Prast knows there could be an enormous, potentially outraged, response to his admission and views on drug policy. For many New Zealanders, the face of P is wild-eyed samurai-sword killer Antonie Dixon, or the pathetic, hunched Steven Williams after killing his 6-year-old step-daughter Coral-Ellen Burrows.
Not the mayor of the Supercity.
But Prast doesn't seem too worried - it's just one of the issues he wants to deal with.
He wants to keep public assets in council ownership. He wants to secure arts funding. He wants to open up the wharves at the bottom of Queen St to pedestrians, and to stop the building of the Mt Eden Prison tower block.
The first thing he would do as mayor is refund everyone who was fined for using the Grafton Bridge bus lane.
Prast admits he doesn't have much hands-on political experience, but building the Auckland Theatre Company and the Auckland Arts Festival meant "close and constant" involvement with local, regional and central government over more than 10 years.
He thinks the $580,000 mayoral campaign spending limit is "appalling, quite offensive". Unlike John Banks or Len Brown, an impoverished stage actor is unlikely to have that kind of money to throw about on a campaign.
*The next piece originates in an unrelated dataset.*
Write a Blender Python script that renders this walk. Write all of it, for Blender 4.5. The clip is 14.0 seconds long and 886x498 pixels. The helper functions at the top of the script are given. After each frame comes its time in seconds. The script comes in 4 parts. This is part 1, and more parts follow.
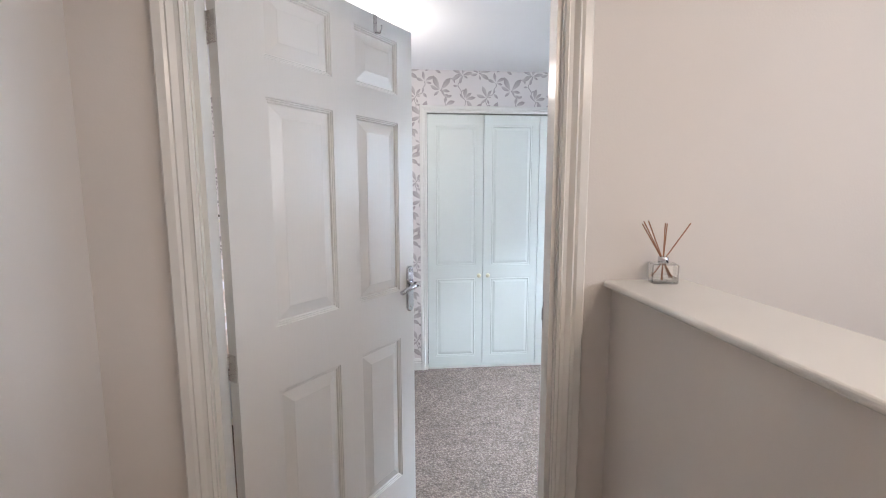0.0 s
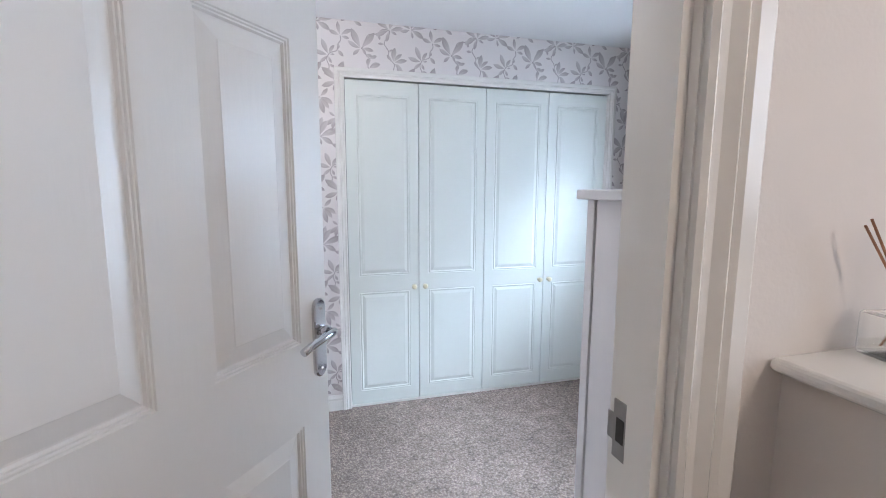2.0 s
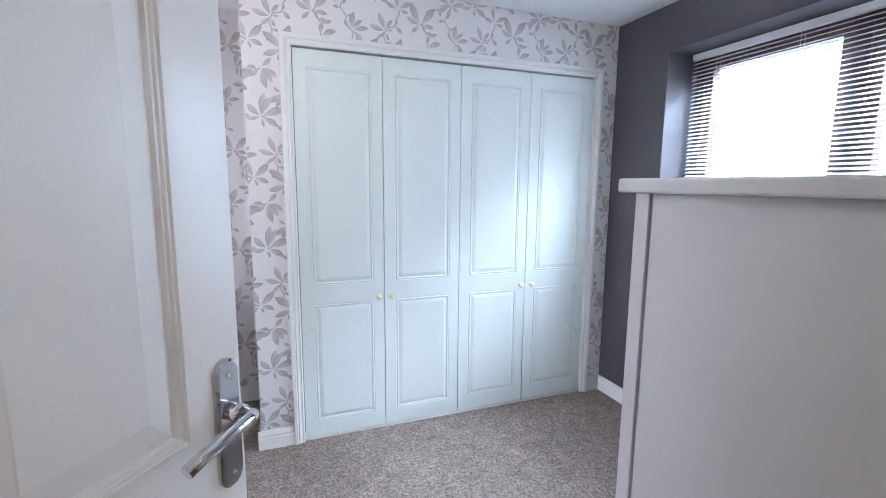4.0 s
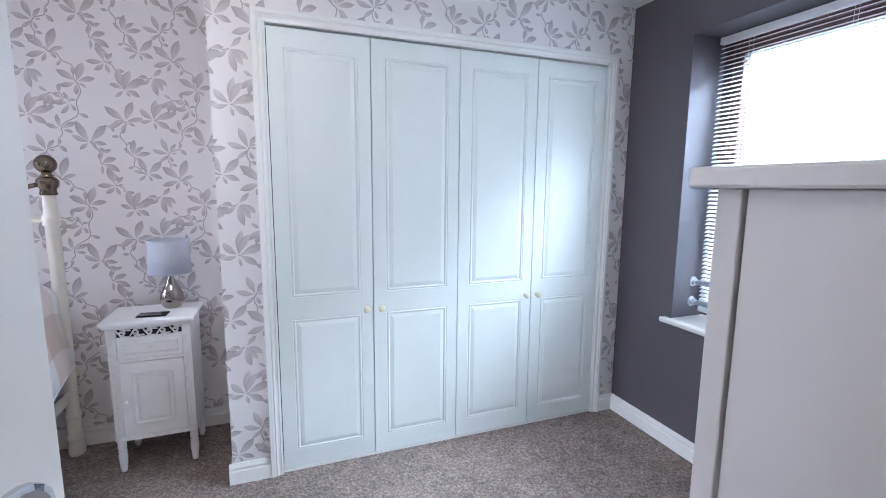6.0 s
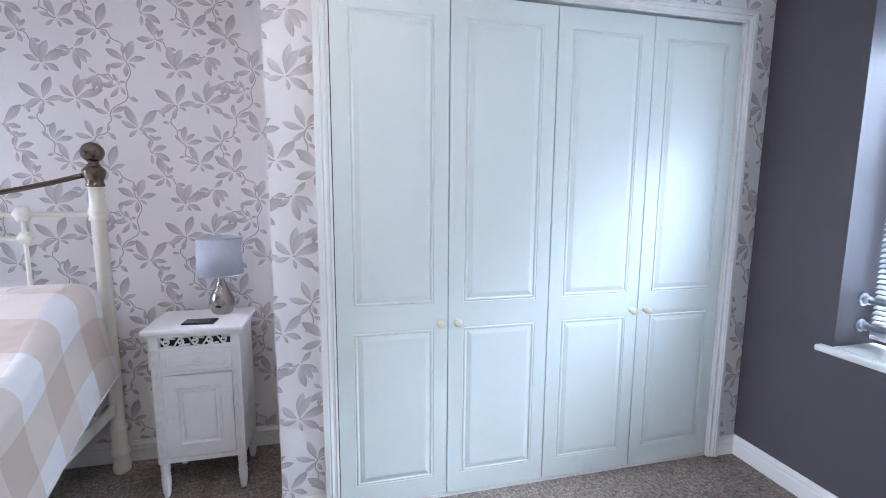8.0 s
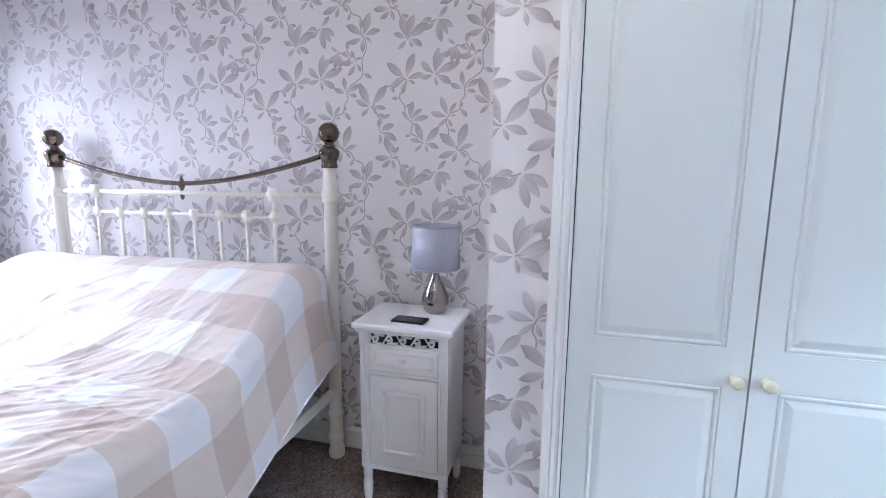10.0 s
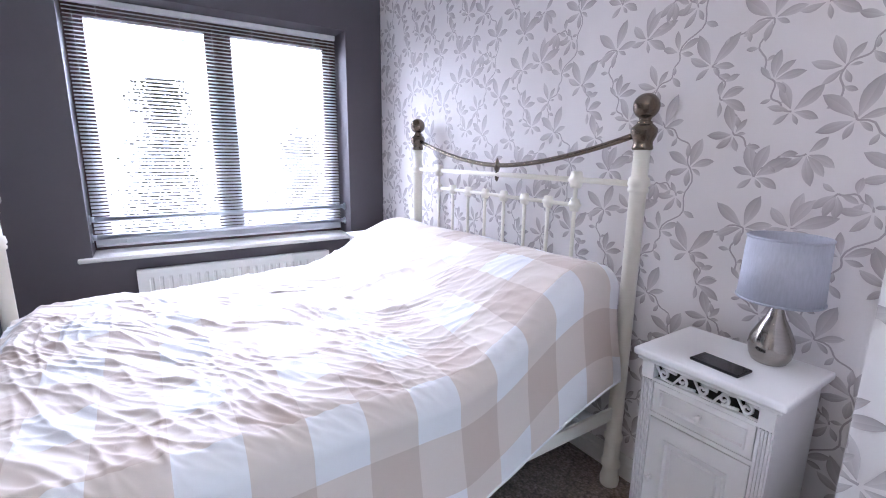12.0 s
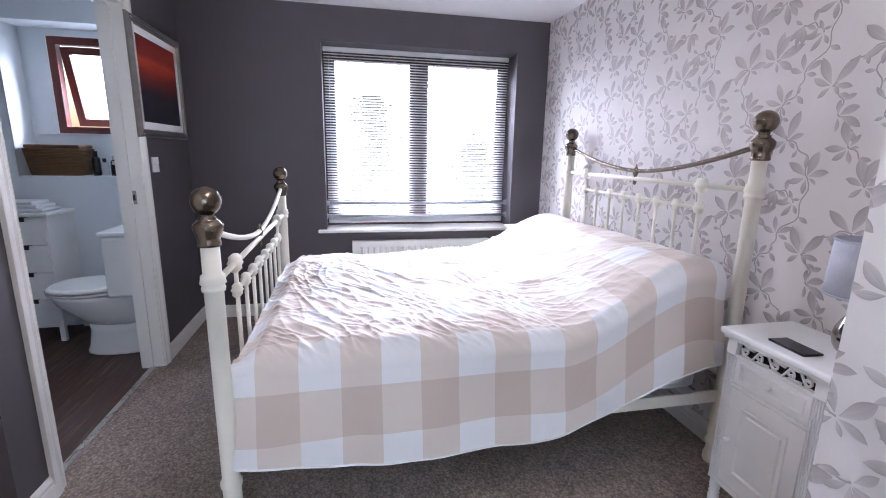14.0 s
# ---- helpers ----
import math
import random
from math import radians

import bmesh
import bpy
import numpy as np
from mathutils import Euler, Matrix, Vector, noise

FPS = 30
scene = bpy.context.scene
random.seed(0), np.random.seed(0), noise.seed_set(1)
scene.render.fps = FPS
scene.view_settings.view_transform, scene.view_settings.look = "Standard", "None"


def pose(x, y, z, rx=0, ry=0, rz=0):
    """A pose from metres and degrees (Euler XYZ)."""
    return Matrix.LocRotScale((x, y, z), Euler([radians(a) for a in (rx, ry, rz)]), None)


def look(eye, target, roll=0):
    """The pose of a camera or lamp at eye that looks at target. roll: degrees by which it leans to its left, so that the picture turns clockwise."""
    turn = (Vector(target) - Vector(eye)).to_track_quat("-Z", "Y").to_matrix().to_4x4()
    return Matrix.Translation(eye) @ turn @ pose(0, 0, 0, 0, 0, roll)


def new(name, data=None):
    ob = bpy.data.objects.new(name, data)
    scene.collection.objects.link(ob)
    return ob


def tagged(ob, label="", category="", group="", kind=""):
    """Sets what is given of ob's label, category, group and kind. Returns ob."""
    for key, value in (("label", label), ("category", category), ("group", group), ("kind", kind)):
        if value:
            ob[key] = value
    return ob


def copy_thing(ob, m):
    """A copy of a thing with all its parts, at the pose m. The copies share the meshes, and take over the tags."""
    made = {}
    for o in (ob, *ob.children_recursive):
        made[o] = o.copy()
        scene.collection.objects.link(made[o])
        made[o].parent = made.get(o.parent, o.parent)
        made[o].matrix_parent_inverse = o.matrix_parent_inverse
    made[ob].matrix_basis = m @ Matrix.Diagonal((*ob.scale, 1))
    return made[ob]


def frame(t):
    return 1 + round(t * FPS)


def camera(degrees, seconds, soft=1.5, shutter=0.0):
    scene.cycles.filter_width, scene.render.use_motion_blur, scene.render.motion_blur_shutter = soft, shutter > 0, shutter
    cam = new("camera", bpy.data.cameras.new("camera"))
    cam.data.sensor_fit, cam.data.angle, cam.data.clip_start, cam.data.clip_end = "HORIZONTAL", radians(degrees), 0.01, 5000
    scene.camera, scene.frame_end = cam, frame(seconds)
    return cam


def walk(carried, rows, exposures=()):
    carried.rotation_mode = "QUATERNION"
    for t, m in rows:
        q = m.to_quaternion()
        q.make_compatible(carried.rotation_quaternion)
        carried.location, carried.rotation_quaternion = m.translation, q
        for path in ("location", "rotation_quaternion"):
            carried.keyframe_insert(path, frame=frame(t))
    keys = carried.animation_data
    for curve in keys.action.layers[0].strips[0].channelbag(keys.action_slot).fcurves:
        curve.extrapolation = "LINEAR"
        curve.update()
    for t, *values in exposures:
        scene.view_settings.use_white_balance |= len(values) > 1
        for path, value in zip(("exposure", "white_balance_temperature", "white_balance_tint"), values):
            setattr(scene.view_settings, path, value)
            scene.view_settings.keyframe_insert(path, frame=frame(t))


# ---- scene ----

He doesn't believe he needs billboards, marketing. Just his reputation, his record, his focus. He's single, doing a bit of occasional acting and agent work - few distractions.
But Prast is a theatre director. He knows about casting actors in roles.
"You can have the best script in the world but if you cast wrong then you are swimming upstream the rest of your life. A very basic thing the voters can do is get all the photographs of the candidates on the table and ask themselves, which one of these best describes someone capable of vision, someone capable of leadership, someone who best represents the face and voice of Auckland?
"Now, I wouldn't cast Mr Banks or Mr Brown as the mayor."